Opinion
6 Div. 336.
June 24, 1924.
Appeal from Circuit Court, Jefferson County; William E. Fort, Judge.
Oscar Farley was convicted of violating the prohibition law, and appeals. Affirmed; remanded for sentence.
Palmer H. Bell, of Birmingham, for appellant.
No brief on original hearing reached the Reporter.
Harwell G. Davis, Atty. Gen., for the State.
No brief reached the Reporter.
This defendant was convicted under the second count of an indictment which charged him with the offense of unlawfully having in his possession a still; the count in question being framed under the terms of an act of the Legislature approved September 30, 1919. Acts 1919, p. 1086. From the judgment of conviction he appealed to this court. The appeal is upon the record proper; there being no bill of exceptions. We have examined this record and find no error so far as the judgment of conviction is concerned, and to that extent the judgment appealed from is hereby affirmed.
The lower court in this case passed sentence upon the defendant and sentenced him to hard labor for the county for fifteen months, and an additional term of 86 days to pay the costs. Such a sentence is without authority of law. In the first place the only punishment prescribed for a commission of this offense is expressly fixed by statute (Acts 1919, p. 1086, § 3) by confinement at hard labor in the penitentiary for not less than one year or longer than five years, to be fixed within these limits by the court or judge trying the case. Under the act approved February 18, 1919 (Acts 1919, p. 148), it is provided that in all cases in which the punishment fixed by the statute is imprisonment in the penitentiary, and in a maximum and a minimum term is prescribed, the court shall pronounce upon the defendant an indeterminate sentence of imprisonment in the penitentiary for a term not less than the minimum and not greater than the maximum fixed by the statute for such offense, and must state in such sentence the minimum and maximum limits thereof. Rogers v. State, 17 Ala. App. 175, 83 So. 359.
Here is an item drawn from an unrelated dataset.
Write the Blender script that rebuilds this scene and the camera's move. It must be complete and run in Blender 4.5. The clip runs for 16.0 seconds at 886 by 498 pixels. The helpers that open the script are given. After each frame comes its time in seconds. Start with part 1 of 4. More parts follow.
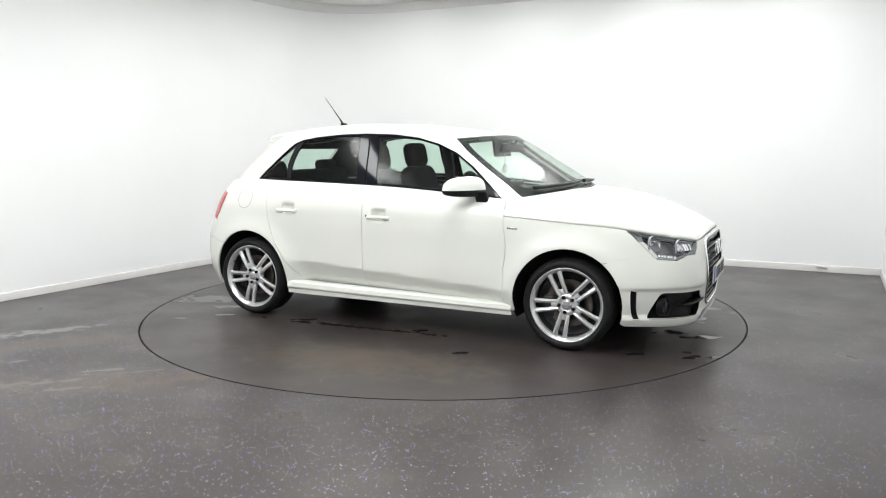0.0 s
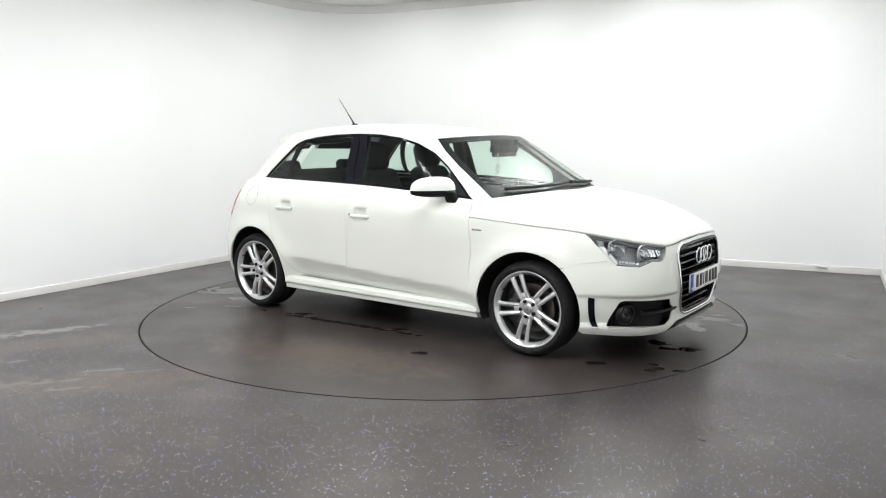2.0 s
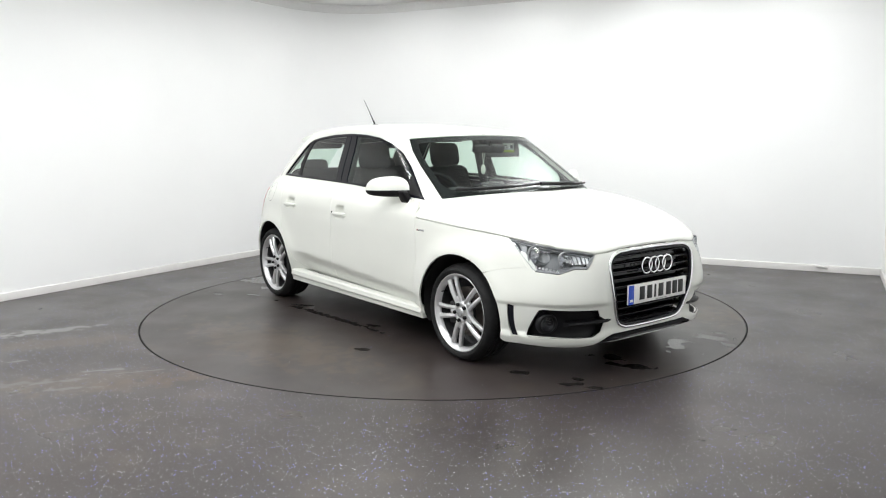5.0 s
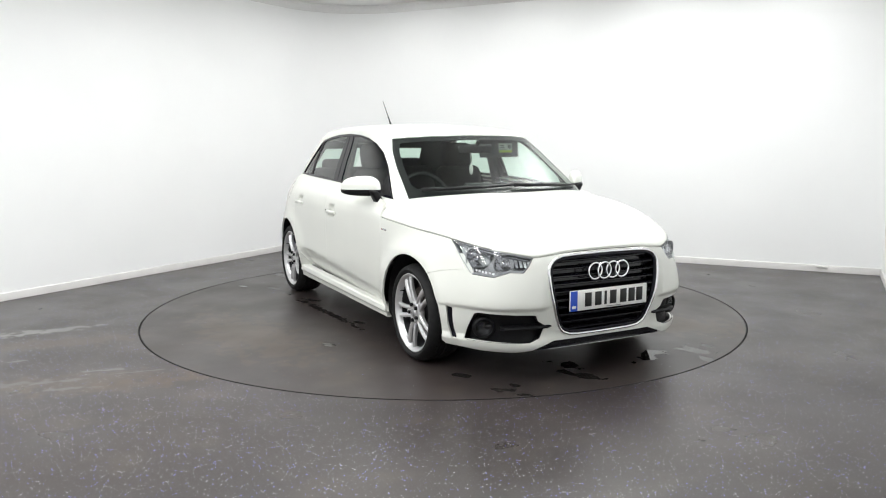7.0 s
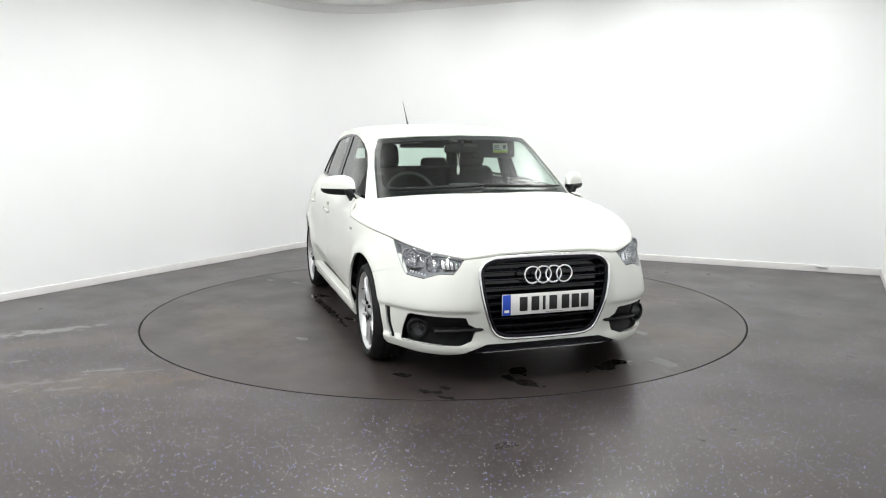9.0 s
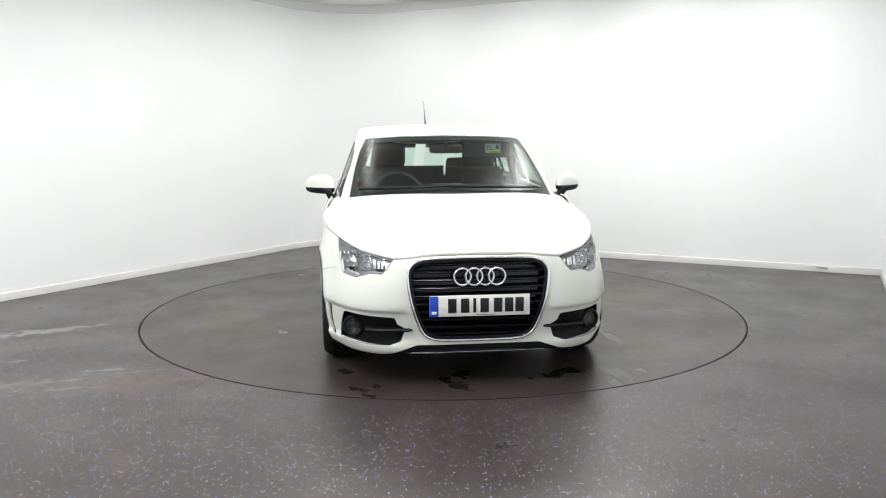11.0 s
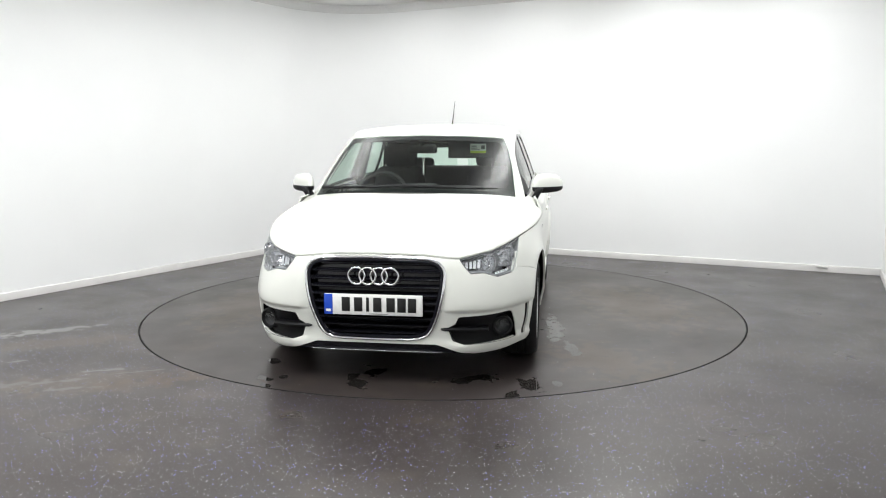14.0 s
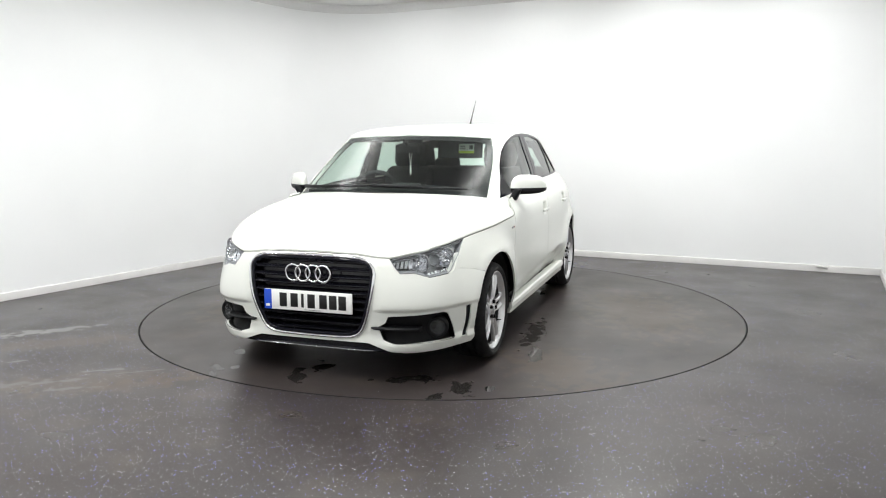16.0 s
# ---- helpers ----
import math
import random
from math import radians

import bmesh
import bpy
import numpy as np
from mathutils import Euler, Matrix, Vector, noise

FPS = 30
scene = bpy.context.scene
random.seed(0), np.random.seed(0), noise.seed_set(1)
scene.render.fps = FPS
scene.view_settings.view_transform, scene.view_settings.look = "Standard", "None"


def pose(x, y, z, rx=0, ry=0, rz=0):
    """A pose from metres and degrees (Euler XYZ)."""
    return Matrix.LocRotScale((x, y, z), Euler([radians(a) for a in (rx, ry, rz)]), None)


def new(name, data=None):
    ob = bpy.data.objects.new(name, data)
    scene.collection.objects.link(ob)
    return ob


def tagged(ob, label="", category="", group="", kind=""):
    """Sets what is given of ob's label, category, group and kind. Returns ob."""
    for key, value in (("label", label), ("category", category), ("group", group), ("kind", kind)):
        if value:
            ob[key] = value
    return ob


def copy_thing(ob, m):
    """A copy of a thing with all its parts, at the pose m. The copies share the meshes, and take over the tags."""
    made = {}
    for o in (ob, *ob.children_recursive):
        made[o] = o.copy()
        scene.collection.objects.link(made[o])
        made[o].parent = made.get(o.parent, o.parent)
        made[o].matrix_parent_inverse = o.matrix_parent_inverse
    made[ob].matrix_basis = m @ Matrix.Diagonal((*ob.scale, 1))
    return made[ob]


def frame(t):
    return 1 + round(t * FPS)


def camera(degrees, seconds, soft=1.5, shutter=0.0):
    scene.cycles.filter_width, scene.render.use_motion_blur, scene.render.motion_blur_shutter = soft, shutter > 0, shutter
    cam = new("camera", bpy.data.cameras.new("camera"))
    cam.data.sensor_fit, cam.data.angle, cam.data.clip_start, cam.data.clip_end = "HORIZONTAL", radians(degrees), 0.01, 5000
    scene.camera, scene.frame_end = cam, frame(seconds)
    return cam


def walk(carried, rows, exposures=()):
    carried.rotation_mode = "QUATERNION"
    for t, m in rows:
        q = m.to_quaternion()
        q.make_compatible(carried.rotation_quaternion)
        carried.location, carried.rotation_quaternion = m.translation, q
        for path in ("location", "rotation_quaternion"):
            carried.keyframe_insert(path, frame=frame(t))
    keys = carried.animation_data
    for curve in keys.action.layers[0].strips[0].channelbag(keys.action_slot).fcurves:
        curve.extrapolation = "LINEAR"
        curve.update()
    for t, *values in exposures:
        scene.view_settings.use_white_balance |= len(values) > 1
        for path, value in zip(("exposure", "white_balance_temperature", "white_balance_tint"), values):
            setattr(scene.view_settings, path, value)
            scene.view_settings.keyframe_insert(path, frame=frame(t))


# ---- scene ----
cam = camera(59.595, 16.0, soft=1.1)
EYE = Vector((0, -6.0626, 1.3183))
CAM = Matrix.Translation(EYE) @ pose(0, 0, 0, 90 - 8.0879, 0, -0.0179) @ pose(0, 0, 0, 0, 0, -0.2284)
walk(cam, [(0.0, CAM), (16.0, CAM)], exposures=[(0.0, 0.0), (16.0, 0.0)])

# ---- light: ceiling panels in a closed white room ----
world = bpy.data.worlds.new("world")
scene.world = world
world.use_nodes = True
world.node_tree.nodes["Background"].inputs[0].default_value = (.8, .85, .9, 1)
world.node_tree.nodes["Background"].inputs[1].default_value = .02

CEIL = 2.94
CORNER, E1, E2, E3 = Vector((-1.354, 4.069)), Vector((.8944, -.4472)), Vector((-.516, -.8566)), Vector((-.44, -.898))
ROOM_W, ROOM_L, COVE_R = 6.24, 9.7, .9
PANEL_W = 18.6


def room(a, b):
    return CORNER + E1 * a + E2 * b


ROOM = [room(0, 0), room(ROOM_W, 0), room(ROOM_W, 0) + E3 * 9.9, room(0, ROOM_L)]


# ---- materials ----
def material(name, color, rough=.5, metal=0.0, coat=0.0, spec=.5, grain=0.0, scale=40.0, bump=0.0, bscale=200.0, rvar=0.0):
    m = bpy.data.materials.new(name)
    m.use_nodes = True
    n, l = m.node_tree.nodes, m.node_tree.links
    b = n["Principled BSDF"]
    b.inputs["Base Color"].default_value = (*color, 1)
    b.inputs["Roughness"].default_value, b.inputs["Metallic"].default_value = rough, metal
    b.inputs["Specular IOR Level"].default_value = spec
    b.inputs["Coat Weight"].default_value, b.inputs["Coat Roughness"].default_value = coat, .16
    if grain or bump or rvar:
        tc = n.new("ShaderNodeTexCoord")
    if grain:
        t = n.new("ShaderNodeTexNoise")
        t.inputs["Scale"].default_value, t.inputs["Detail"].default_value = scale, 6
        r = n.new("ShaderNodeMapRange")
        r.inputs[1].default_value, r.inputs[2].default_value = .3, .7
        r.inputs[3].default_value, r.inputs[4].default_value = 1 - grain, 1 + grain
        x = n.new("ShaderNodeMix")
        x.data_type, x.blend_type = "RGBA", "MULTIPLY"
        x.inputs[0].default_value, x.inputs[6].default_value = 1, (*color, 1)
        l.new(tc.outputs["Object"], t.inputs["Vector"]), l.new(t.outputs["Fac"], r.inputs[0])
        l.new(r.outputs[0], x.inputs[7]), l.new(x.outputs[2], b.inputs["Base Color"])
    if rvar:
        t = n.new("ShaderNodeTexNoise")
        t.inputs["Scale"].default_value, t.inputs["Detail"].default_value = scale * .4, 4
        r = n.new("ShaderNodeMapRange")
        r.inputs[1].default_value, r.inputs[2].default_value = .3, .7
        r.inputs[3].default_value, r.inputs[4].default_value = rough - rvar, rough + rvar
        l.new(tc.outputs["Object"], t.inputs["Vector"]), l.new(t.outputs["Fac"], r.inputs[0]), l.new(r.outputs[0], b.inputs["Roughness"])
    if bump:
        t = n.new("ShaderNodeTexNoise")
        t.inputs["Scale"].default_value, t.inputs["Detail"].default_value = bscale, 3
        u = n.new("ShaderNodeBump")
        u.inputs["Strength"].default_value, u.inputs["Distance"].default_value = bump, .002
        l.new(tc.outputs["Object"], t.inputs["Vector"]), l.new(t.outputs["Fac"], u.inputs["Height"]), l.new(u.outputs[0], b.inputs["Normal"])
    return m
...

The offense for which this appellant was convicted (unlawfully possessing a still * * * to be used for the purpose of manufacturing prohibited liquors) is a felony under the statute (Acts 1919, p. 1086), so also is the offense of distilling, making, or manufacturing prohibited liquors (Acts 1919, p. 16, § 15), and the only penalty provided for each of these offenses is imprisonment at hard labor in the penitentiary for not less than one nor more than five years. Upon conviction for either of these two offenses the court or judge trying the case must, in passing sentence be governed by the provisions of the indeterminate sentence statute, Acts 1919, p. 148. It follows, therefore, that a person convicted of either of these offenses cannot be sentenced to hard labor for the county, as was done in this case, but must be sentenced for an indeterminate term of imprisonment in the penitentiary. The indeterminate sentence law does not apply in cases where a sentence to hard labor for the county is provided and such sentence is imposed. Brown v. State, 18 Ala. App. 154, 89 So. 845; Salter v. State, 17 Ala. App. 517, 85 So. 847; Abrahams v. State, 18 Ala. App. 252, 89 So. 853.
An order is here entered affirming the judgment of conviction, but from what has been said, the sentence imposed will be reversed, set aside, and annulled, and the cause remanded for proper sentence in conformity to law.
Affirmed, and remanded for proper sentence.